— START OF Data shown —

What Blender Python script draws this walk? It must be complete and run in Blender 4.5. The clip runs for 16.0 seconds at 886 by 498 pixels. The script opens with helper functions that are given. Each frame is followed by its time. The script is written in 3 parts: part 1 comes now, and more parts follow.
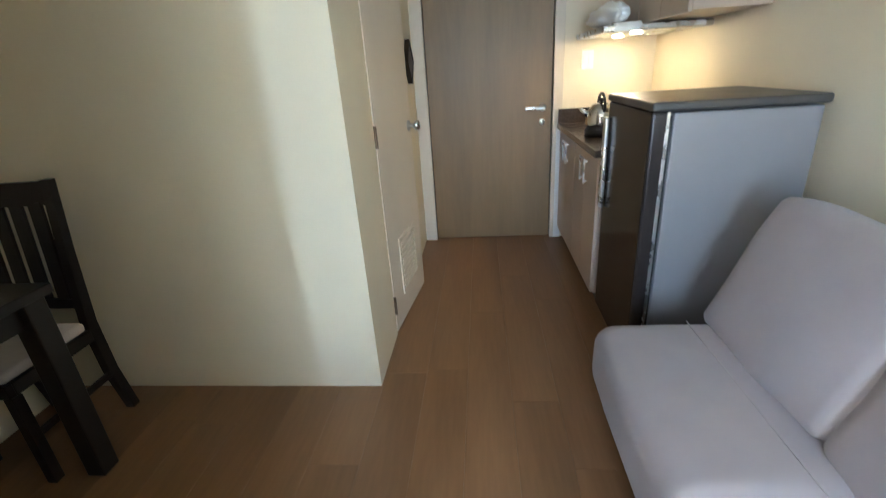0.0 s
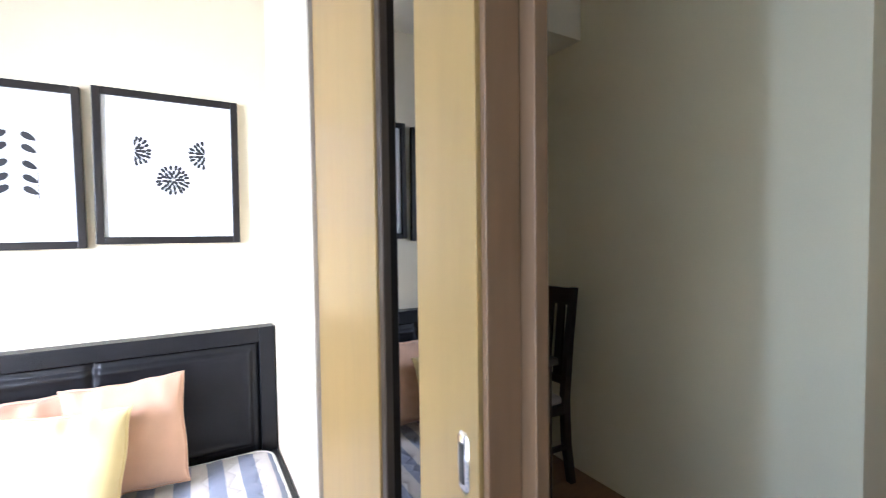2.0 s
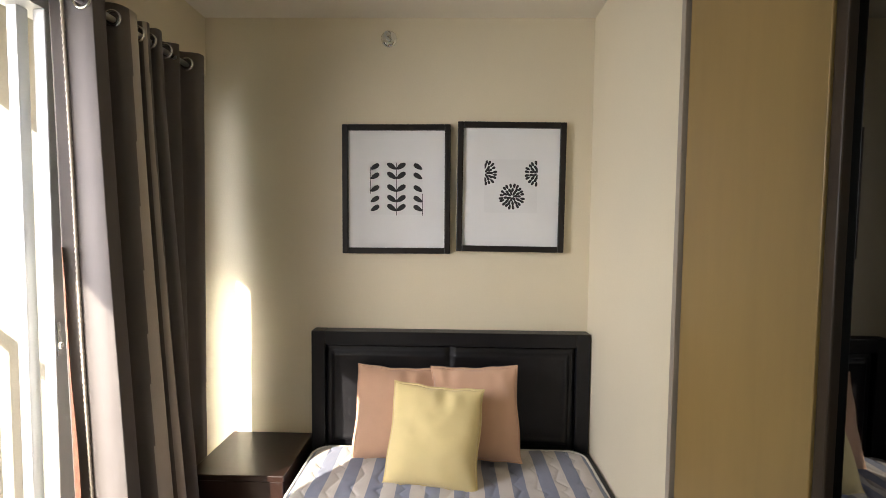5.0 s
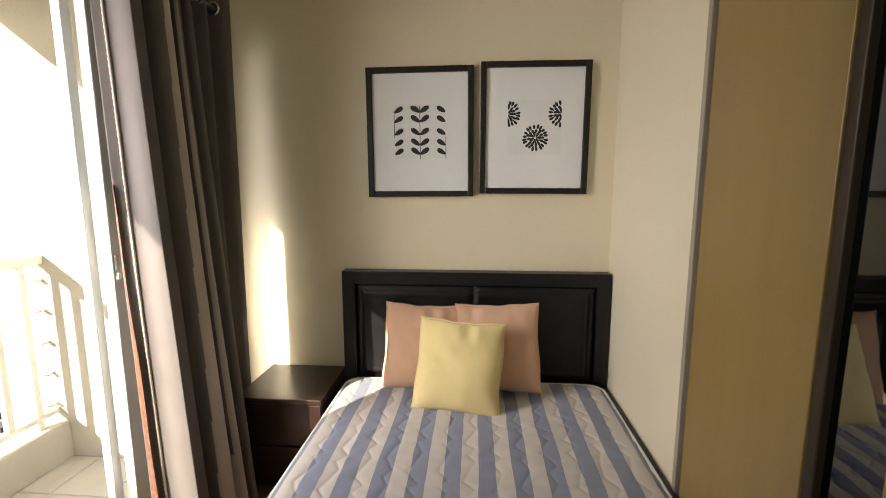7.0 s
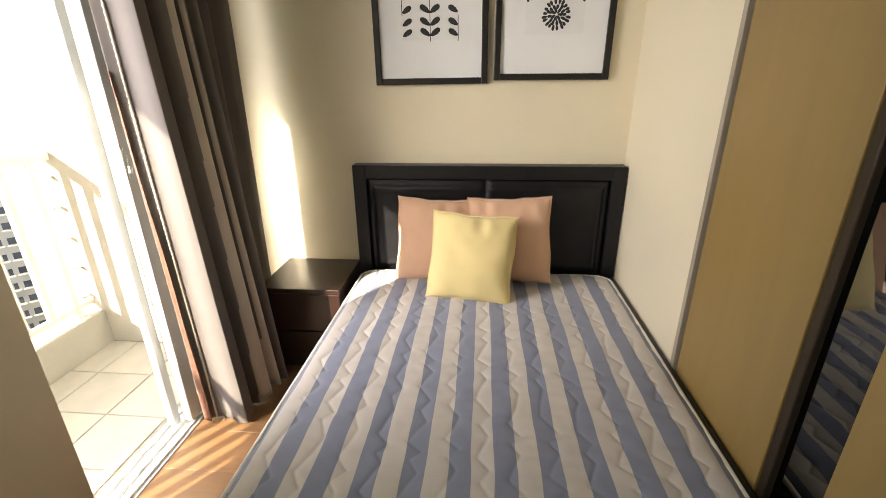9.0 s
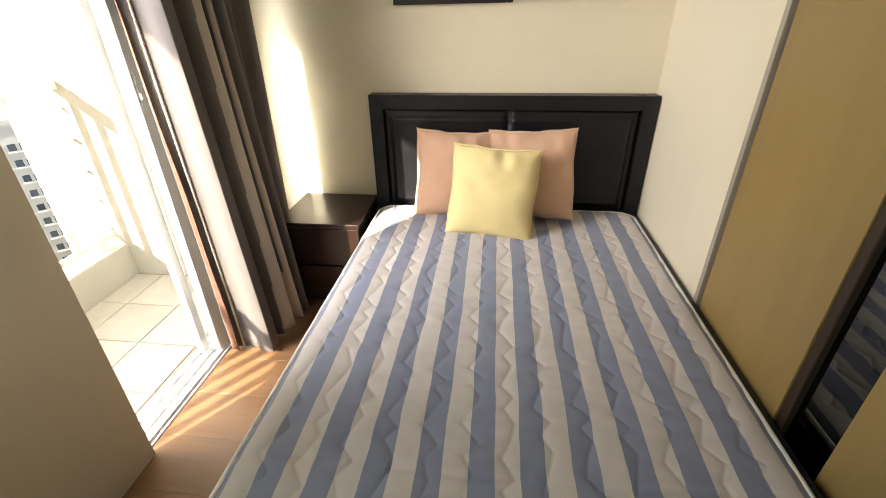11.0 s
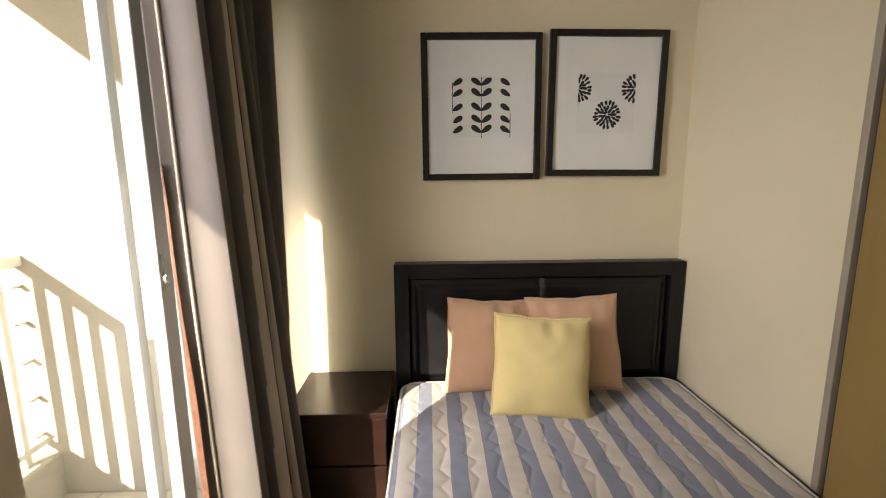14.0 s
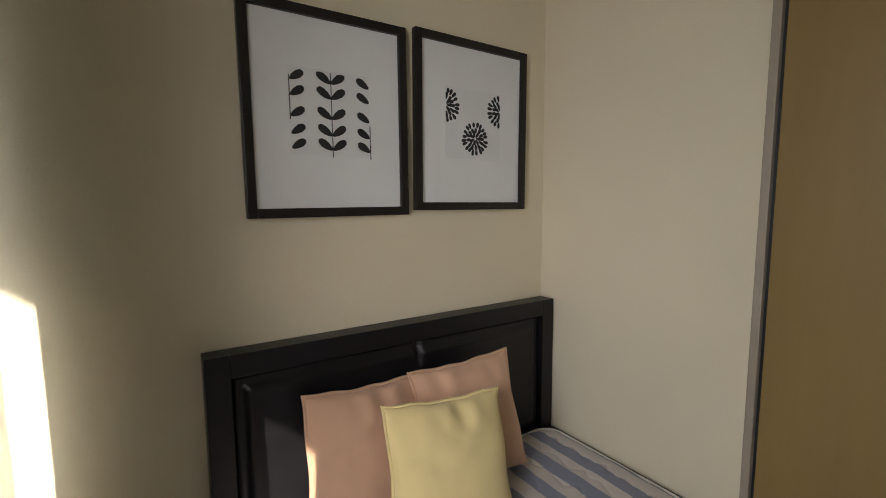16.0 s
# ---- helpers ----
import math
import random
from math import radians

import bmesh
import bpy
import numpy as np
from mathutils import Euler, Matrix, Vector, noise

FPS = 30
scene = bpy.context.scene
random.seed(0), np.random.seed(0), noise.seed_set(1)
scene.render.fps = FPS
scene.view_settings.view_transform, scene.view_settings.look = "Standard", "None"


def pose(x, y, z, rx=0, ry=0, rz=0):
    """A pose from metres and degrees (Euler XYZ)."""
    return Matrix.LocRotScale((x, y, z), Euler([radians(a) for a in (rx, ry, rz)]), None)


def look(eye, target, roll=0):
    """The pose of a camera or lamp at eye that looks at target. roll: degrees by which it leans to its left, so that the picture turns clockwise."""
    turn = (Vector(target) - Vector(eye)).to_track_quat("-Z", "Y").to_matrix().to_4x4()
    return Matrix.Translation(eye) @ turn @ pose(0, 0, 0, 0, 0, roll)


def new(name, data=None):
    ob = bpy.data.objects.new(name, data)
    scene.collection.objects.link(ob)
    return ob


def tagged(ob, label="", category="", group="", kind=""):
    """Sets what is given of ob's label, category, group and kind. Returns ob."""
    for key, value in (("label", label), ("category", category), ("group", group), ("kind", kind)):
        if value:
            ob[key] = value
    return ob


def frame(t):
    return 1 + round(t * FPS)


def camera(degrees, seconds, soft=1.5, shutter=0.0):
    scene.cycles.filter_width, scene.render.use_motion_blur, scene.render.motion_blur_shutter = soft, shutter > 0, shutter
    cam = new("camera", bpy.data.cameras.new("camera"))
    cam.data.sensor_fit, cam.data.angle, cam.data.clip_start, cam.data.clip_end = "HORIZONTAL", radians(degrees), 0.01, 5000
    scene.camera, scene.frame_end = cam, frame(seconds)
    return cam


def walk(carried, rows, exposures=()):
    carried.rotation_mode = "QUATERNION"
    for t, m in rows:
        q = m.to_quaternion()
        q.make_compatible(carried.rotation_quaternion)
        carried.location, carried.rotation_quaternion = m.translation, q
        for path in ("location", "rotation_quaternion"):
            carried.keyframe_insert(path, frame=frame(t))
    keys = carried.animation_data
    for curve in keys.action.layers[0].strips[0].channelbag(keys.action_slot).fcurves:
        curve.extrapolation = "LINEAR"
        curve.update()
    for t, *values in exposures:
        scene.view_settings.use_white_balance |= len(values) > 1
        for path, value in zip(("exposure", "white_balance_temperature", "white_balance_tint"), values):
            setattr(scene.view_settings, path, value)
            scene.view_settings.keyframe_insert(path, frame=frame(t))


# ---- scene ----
cam = camera(90.3, 16.0, soft=0.8, shutter=0.28)
PATH = [  # seconds, eye, then tilt, lean and heading in degrees
    (0, 1.057, 0.171, 1.300, 67.84, 3.60, 4.45),
    (0.2, 1.051, 0.166, 1.295, 72.46, 3.25, 6.82),
    (0.5, 1.031, 0.140, 1.316, 77.77, 1.71, 11.55),
    (0.7, 1.069, 0.123, 1.323, 81.30, 1.02, 17.65),
    (1, 1.040, 0.134, 1.331, 85.00, 1.37, 27.90),
    (1.2, 1.059, 0.119, 1.334, 85.73, 0.94, 36.97),
    (1.5, 1.099, 0.061, 1.348, 85.34, -0.04, 47.48),
    (1.7, 1.173, -0.019, 1.351, 86.49, 0.04, 54.54),
    (2, 1.099, -0.076, 1.313, 87.87, 0.75, 60.03),
    (2.5, 1.093, -0.243, 1.389, 86.74, -0.16, 66.18),
    (3, 1.061, -0.342, 1.372, 87.80, -0.42, 71.70),
    (3.5, 1.048, -0.358, 1.410, 87.13, -0.59, 79.07),
    (4, 1.045, -0.366, 1.411, 87.19, -0.44, 85.38),
    (4.5, 1.056, -0.364, 1.396, 87.67, -0.16, 90.13),
    (4.7, 1.053, -0.385, 1.396, 87.62, -0.44, 90.82),
    (6.8, 1.094, -0.366, 1.317, 83.31, -0.02, 94.51),
    (7, 1.112, -0.377, 1.319, 81.90, 0.07, 94.40),
    (7.5, 1.129, -0.371, 1.317, 78.52, 0.32, 94.62),
    (8, 1.129, -0.380, 1.308, 75.38, 0.33, 94.73),
    (8.5, 1.120, -0.395, 1.301, 72.18, 0.45, 94.83),
    (9, 1.114, -0.408, 1.290, 69.01, 0.57, 94.98),
    (9.5, 1.102, -0.419, 1.276, 65.95, 0.90, 95.30),
    (10, 1.108, -0.419, 1.272, 62.86, 1.04, 95.74),
    (10.2, 1.096, -0.433, 1.273, 61.44, 1.05, 95.81),
    (12.5, 1.115, -0.464, 1.233, 63.17, 0.87, 98.78),
    (13, 1.089, -0.522, 1.255, 71.73, 0.02, 100.06),
    (13.5, 1.010, -0.705, 1.293, 77.01, -0.15, 95.58),
    (14, 0.925, -0.852, 1.290, 80.57, 0.41, 88.24),
    (14.5, 0.801, -0.999, 1.293, 82.25, 0.21, 78.15),
    (15, 0.645, -1.121, 1.294, 82.90, 0.13, 68.19),
    (15.5, 0.478, -1.126, 1.296, 83.73, 0.38, 61.85),
    (16, 0.334, -1.084, 1.311, 83.97, 0.35, 56.71),
]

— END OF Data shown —

- **Task details**
Gather each line from the listing above that holds "import".

- **The completed task**
import math
import random
from math import radians
import bmesh
import bpy
import numpy as np
from mathutils import Euler, Matrix, Vector, noise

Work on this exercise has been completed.